> _WRITTEN REQUEST_: Copy every line, exactly and only, from the line containing "finishes the script." to the line containing "-0.1, 1.7, 2.5)", both lines included.

Items from a dataset
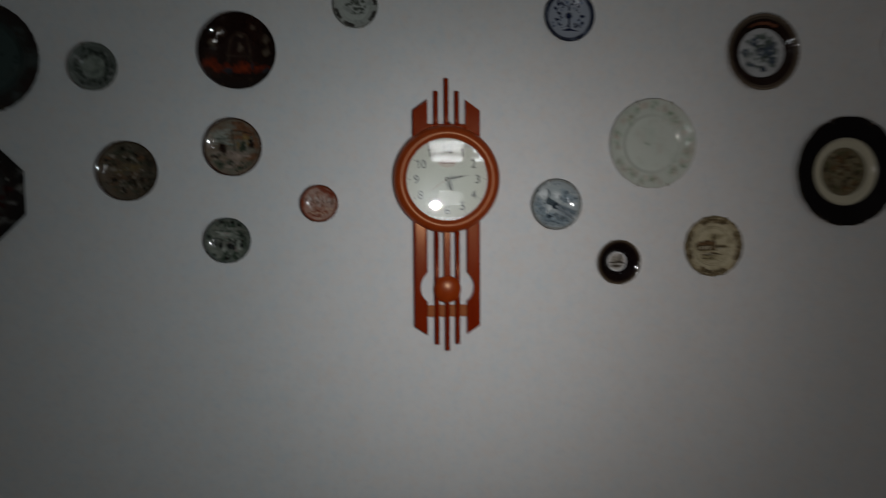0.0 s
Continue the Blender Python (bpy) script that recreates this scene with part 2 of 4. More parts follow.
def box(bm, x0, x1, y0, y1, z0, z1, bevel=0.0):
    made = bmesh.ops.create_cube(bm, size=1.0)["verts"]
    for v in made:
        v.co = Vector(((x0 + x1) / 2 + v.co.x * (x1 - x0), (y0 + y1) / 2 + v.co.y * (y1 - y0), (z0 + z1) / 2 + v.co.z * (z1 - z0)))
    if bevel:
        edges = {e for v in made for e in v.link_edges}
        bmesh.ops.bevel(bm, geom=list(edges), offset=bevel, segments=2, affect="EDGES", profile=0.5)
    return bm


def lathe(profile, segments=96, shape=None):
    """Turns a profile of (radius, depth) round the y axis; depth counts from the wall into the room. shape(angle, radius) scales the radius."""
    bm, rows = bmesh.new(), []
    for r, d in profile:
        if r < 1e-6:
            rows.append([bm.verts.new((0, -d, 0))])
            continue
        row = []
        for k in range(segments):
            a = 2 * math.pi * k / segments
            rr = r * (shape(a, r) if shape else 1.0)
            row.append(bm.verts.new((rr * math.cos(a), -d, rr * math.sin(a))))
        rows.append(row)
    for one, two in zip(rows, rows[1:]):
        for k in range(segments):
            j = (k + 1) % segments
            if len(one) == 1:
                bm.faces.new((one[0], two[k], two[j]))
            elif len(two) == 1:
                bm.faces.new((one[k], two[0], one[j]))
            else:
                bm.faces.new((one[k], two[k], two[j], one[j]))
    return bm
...
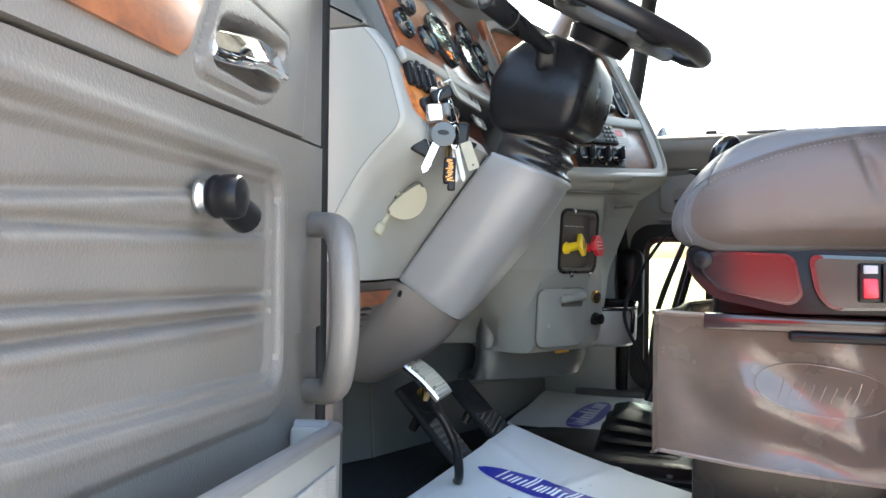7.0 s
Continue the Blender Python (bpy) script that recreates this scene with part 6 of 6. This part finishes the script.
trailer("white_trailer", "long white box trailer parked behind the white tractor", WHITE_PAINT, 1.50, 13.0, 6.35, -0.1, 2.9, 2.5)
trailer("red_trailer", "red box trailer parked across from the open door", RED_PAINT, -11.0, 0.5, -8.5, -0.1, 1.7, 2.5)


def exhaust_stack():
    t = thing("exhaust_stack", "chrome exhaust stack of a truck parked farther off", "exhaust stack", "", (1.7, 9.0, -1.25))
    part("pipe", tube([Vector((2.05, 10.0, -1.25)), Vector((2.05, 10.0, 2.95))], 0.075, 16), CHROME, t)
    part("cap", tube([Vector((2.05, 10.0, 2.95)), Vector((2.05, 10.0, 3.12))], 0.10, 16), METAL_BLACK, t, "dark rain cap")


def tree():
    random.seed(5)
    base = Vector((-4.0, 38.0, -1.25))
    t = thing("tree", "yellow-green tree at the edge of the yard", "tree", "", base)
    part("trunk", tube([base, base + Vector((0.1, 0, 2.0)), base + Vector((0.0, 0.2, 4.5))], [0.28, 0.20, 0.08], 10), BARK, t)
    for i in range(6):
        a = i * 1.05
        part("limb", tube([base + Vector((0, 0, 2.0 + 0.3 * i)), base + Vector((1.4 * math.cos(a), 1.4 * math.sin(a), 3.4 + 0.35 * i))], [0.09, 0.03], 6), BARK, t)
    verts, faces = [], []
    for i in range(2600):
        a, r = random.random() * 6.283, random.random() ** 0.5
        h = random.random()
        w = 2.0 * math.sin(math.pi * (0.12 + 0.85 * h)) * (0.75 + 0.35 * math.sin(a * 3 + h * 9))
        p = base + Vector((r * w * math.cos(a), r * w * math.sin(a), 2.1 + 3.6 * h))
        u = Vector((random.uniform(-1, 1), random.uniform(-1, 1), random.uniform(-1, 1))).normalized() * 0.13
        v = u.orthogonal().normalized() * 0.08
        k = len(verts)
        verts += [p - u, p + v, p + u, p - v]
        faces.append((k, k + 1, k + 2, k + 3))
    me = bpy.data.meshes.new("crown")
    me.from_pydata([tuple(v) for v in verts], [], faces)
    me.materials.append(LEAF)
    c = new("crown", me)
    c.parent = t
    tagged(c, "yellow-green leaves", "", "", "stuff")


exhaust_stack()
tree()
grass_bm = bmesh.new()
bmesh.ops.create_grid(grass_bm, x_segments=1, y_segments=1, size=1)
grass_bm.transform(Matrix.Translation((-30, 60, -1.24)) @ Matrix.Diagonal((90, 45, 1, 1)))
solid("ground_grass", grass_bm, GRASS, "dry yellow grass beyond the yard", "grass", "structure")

> _ANSWER_:
Continue the Blender Python (bpy) script that recreates this scene with part 6 of 6. This part finishes the script.
trailer("white_trailer", "long white box trailer parked behind the white tractor", WHITE_PAINT, 1.50, 13.0, 6.35, -0.1, 2.9, 2.5)
trailer("red_trailer", "red box trailer parked across from the open door", RED_PAINT, -11.0, 0.5, -8.5, -0.1, 1.7, 2.5)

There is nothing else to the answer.